Ethiopian airline defends its pilots' training standards
ADDIS ABABA, Ethiopia (AP) — Ethiopian Airlines said Thursday that its pilots went through all the extra training required by Boeing and the U.S. aviation regulators to fly the 737 Max 8 jet that crashed this month, killing all 157 people on board.
CEO Tewolde Gebremariam said that the airline's pilots completed the training meant to help them shift from an older model to the newer 737 Max 8.
He said in a statement the pilots were also made aware of an emergency directive issued by the U.S. regulator, the FAA, following the crash of a Boeing 737 Max 8 owned by Indonesia's Lion Air in October.
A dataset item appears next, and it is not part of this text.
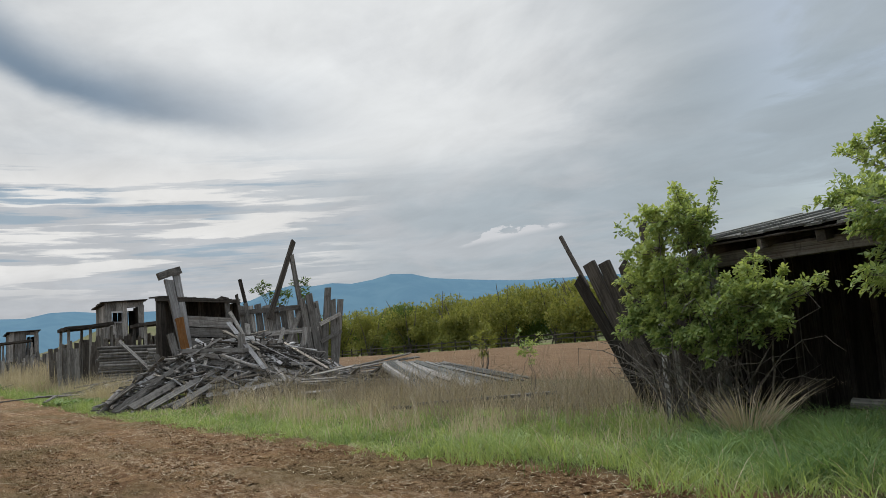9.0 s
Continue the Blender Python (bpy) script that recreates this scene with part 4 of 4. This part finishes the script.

As investigators look into the crashes, attention has turned to a new software in the jets that can push their nose down in some circumstances, for example when the sensors suggest the plane may be stalling.
The U.S. Federal Aviation Administration has said satellite-based tracking data showed that the movements of Ethiopian Airlines Flight 302 were similar to those of Lion Air Flight 610, which killed 189 people.
The New York Times reported that the pilots of the Ethiopian plane never trained in a simulator for the plane. Gebremariam said that the 737 Max simulator is not designed to simulate problems in the new jet software. He declined, however, to say whether the pilots had trained on the simulator.
The Ethiopian Airlines jetliner, on a regularly scheduled flight from Ethiopia to neighboring Kenya, carried people from 35 countries when it crashed on March 10 shortly after takeoff from the capital Addis Ababa.
The Boeing Max planes have since been grounded around the world as authorities try to identify the problem and Boeing issues an update to its aviation software.
Meanwhile, the families of Kenyan victims of the Ethiopian plane crash are asking their government for legal assistance in pursuing compensation.
In an emotional gathering Thursday in the Kenyan capital of Nairobi, the victims' relatives asked for lawyers to help them pursue their case.
"If we are left alone, clearly we can't move," said Merciline Ndegwa, one of the relatives seeking compensation. "It's been a difficult time reaching out to the airline and even Ethiopia's government. So, as we move forward, it is our wish to have help from the government in that front."
Another, Erick Mwangi, spoke of what could be an "expensive and tedious" legal battle.
Macharia Kamau, principal secretary of Kenya's Ministry of Foreign Affairs, advised the families to "come together as a group" as the country's attorney general takes up the matter.
The government will assist in obtaining death certificates for the victims, he said.
Officials have delivered bags of scorched earth from the crash site to family members of the victims because of the problems with identifying the remains.
Thirty-two Kenyans were among the 157 victims of the plane crash. No nation lost more.